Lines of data

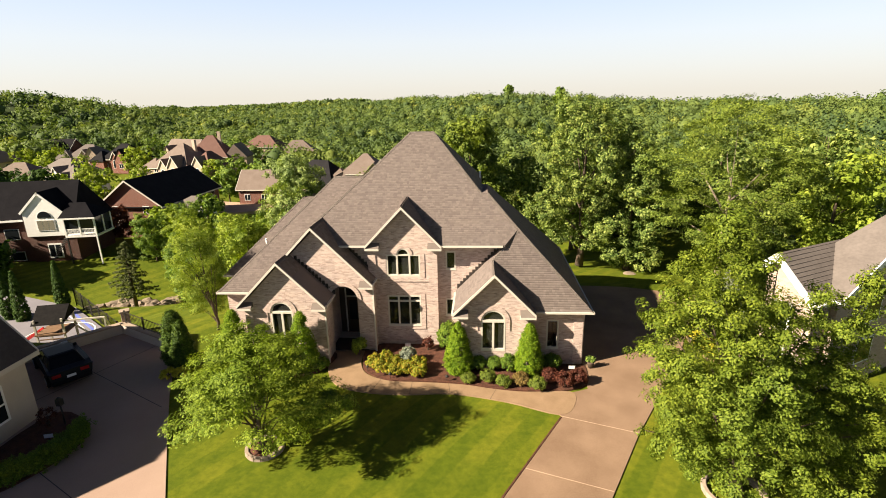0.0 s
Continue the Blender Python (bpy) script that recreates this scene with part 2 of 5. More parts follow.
M["glass"] = material("window_glass", (0.02, 0.025, 0.025), 0.03)
M["glass"].node_tree.nodes["Principled BSDF"].inputs["Transmission Weight"].default_value = 0.9
M["glass"].node_tree.nodes["Principled BSDF"].inputs["Base Color"].default_value = (0.16, 0.17, 0.16, 1)
M["glass"].node_tree.nodes["Principled BSDF"].inputs["IOR"].default_value = 1.45
M["farglass"] = material("far_glass", (0.012, 0.015, 0.018), 0.08)
M["carpaint"] = material("black_car_paint", (0.006, 0.006, 0.008), 0.42)
M["carpaint"].node_tree.nodes["Principled BSDF"].inputs["Specular IOR Level"].default_value = 0.1
M["carpaint"].node_tree.nodes["Principled BSDF"].inputs["Coat Weight"].default_value = 0.0
M["carglass"] = material("car_glass", (0.006, 0.006, 0.007), 0.2)
M["carglass"].node_tree.nodes["Principled BSDF"].inputs["Specular IOR Level"].default_value = 0.12
M["tyre"] = material("tyre_rubber", (0.012, 0.012, 0.012), 0.85)
M["alloy"] = material("alloy", (0.45, 0.45, 0.46), 0.3, 0.9)
M["lamp"] = material("tail_lamp", (0.3, 0.01, 0.01), 0.15)


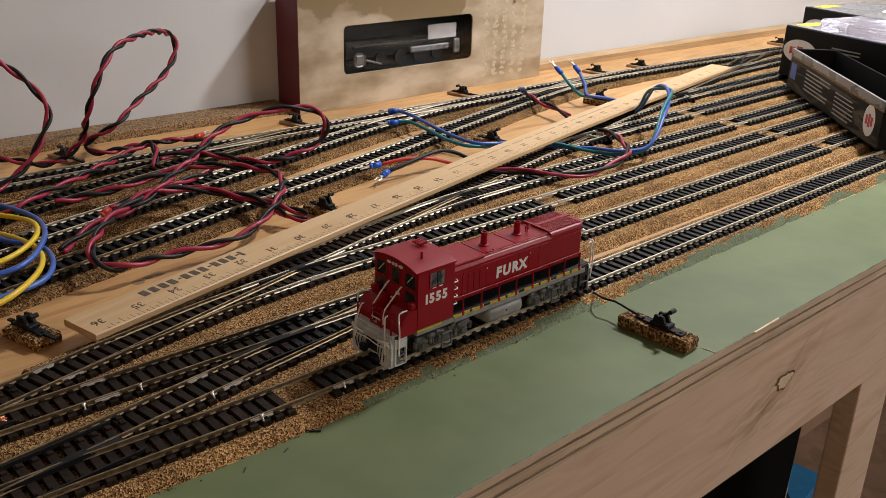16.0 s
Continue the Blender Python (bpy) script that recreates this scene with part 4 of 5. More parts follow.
# ---- stacked boxes at the far end ----
def carton(name, corner, u, length, width, height, mats, label, group="stacked boxes", tray=False):
    """corner: the foot nearest the far left; u: heading of the long side in degrees."""
    ob = thing(name, corner, label, "box", group, rz=u)
    t = 0.0016
    if tray:
        for nm, a in (("side_panel", (0, length, 0, t, 0, height)), ("side_panel", (0, length, width - t, width, 0, height)), ("end_panel", (0, t, t, width - t, 0, height)),
                      ("end_panel", (length - t, length, t, width - t, 0, height)), ("bottom_panel", (t, length - t, t, width - t, 0, t))):
            bm = bmesh.new()
            box(bm, *a, 0.0004)
            part(nm, bm, mats[0] if a[2:4] == (0, t) else mats[1], ob)
    else:
        bm = bmesh.new()
        box(bm, 0, length, 0, width, 0, height, 0.0012)
        part("carton_body", bm, mats[0], ob)
        bm = bmesh.new()
        box(bm, 0.0012, length - 0.0012, 0.0012, width - 0.0012, height - 0.0003, height + 0.0004)
        part("carton_top", bm, mats[1], ob)
    return ob


def flat(name, ob, x0, x1, y0, y1, z0, z1, mat, label="", rnd=False):
    bm = bmesh.new()
    if rnd:
        r = bmesh.ops.create_circle(bm, cap_ends=True, segments=24, radius=0.5)
        flat_y = abs(y1 - y0) < 0.001
        for v in r["verts"]:
            a, b = v.co.x + 0.5, v.co.y + 0.5
            v.co = Vector((x0 + a * (x1 - x0), y0, z0 + b * (z1 - z0))) if flat_y else Vector((x0 + a * (x1 - x0), y0 + b * (y1 - y0), z1))
    else:
        box(bm, x0, x1, y0, y1, z0, z1)
    return part(name, bm, mat, ob, label)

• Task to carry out
Write the listing above out again exactly, dropping each image.

• Complete output
0.0 s
Continue the Blender Python (bpy) script that recreates this scene with part 2 of 5. More parts follow.
M["glass"] = material("window_glass", (0.02, 0.025, 0.025), 0.03)
M["glass"].node_tree.nodes["Principled BSDF"].inputs["Transmission Weight"].default_value = 0.9
M["glass"].node_tree.nodes["Principled BSDF"].inputs["Base Color"].default_value = (0.16, 0.17, 0.16, 1)
M["glass"].node_tree.nodes["Principled BSDF"].inputs["IOR"].default_value = 1.45
M["farglass"] = material("far_glass", (0.012, 0.015, 0.018), 0.08)
M["carpaint"] = material("black_car_paint", (0.006, 0.006, 0.008), 0.42)
M["carpaint"].node_tree.nodes["Principled BSDF"].inputs["Specular IOR Level"].default_value = 0.1
M["carpaint"].node_tree.nodes["Principled BSDF"].inputs["Coat Weight"].default_value = 0.0
M["carglass"] = material("car_glass", (0.006, 0.006, 0.007), 0.2)
M["carglass"].node_tree.nodes["Principled BSDF"].inputs["Specular IOR Level"].default_value = 0.12
M["tyre"] = material("tyre_rubber", (0.012, 0.012, 0.012), 0.85)
M["alloy"] = material("alloy", (0.45, 0.45, 0.46), 0.3, 0.9)
M["lamp"] = material("tail_lamp", (0.3, 0.01, 0.01), 0.15)


16.0 s
Continue the Blender Python (bpy) script that recreates this scene with part 4 of 5. More parts follow.
# ---- stacked boxes at the far end ----
def carton(name, corner, u, length, width, height, mats, label, group="stacked boxes", tray=False):
    """corner: the foot nearest the far left; u: heading of the long side in degrees."""
    ob = thing(name, corner, label, "box", group, rz=u)
    t = 0.0016
    if tray:
        for nm, a in (("side_panel", (0, length, 0, t, 0, height)), ("side_panel", (0, length, width - t, width, 0, height)), ("end_panel", (0, t, t, width - t, 0, height)),
                      ("end_panel", (length - t, length, t, width - t, 0, height)), ("bottom_panel", (t, length - t, t, width - t, 0, t))):
            bm = bmesh.new()
            box(bm, *a, 0.0004)
            part(nm, bm, mats[0] if a[2:4] == (0, t) else mats[1], ob)
    else:
        bm = bmesh.new()
        box(bm, 0, length, 0, width, 0, height, 0.0012)
        part("carton_body", bm, mats[0], ob)
        bm = bmesh.new()
        box(bm, 0.0012, length - 0.0012, 0.0012, width - 0.0012, height - 0.0003, height + 0.0004)
        part("carton_top", bm, mats[1], ob)
    return ob


def flat(name, ob, x0, x1, y0, y1, z0, z1, mat, label="", rnd=False):
    bm = bmesh.new()
    if rnd:
        r = bmesh.ops.create_circle(bm, cap_ends=True, segments=24, radius=0.5)
        flat_y = abs(y1 - y0) < 0.001
        for v in r["verts"]:
            a, b = v.co.x + 0.5, v.co.y + 0.5
            v.co = Vector((x0 + a * (x1 - x0), y0, z0 + b * (z1 - z0))) if flat_y else Vector((x0 + a * (x1 - x0), y0 + b * (y1 - y0), z1))
    else:
        box(bm, x0, x1, y0, y1, z0, z1)
    return part(name, bm, mat, ob, label)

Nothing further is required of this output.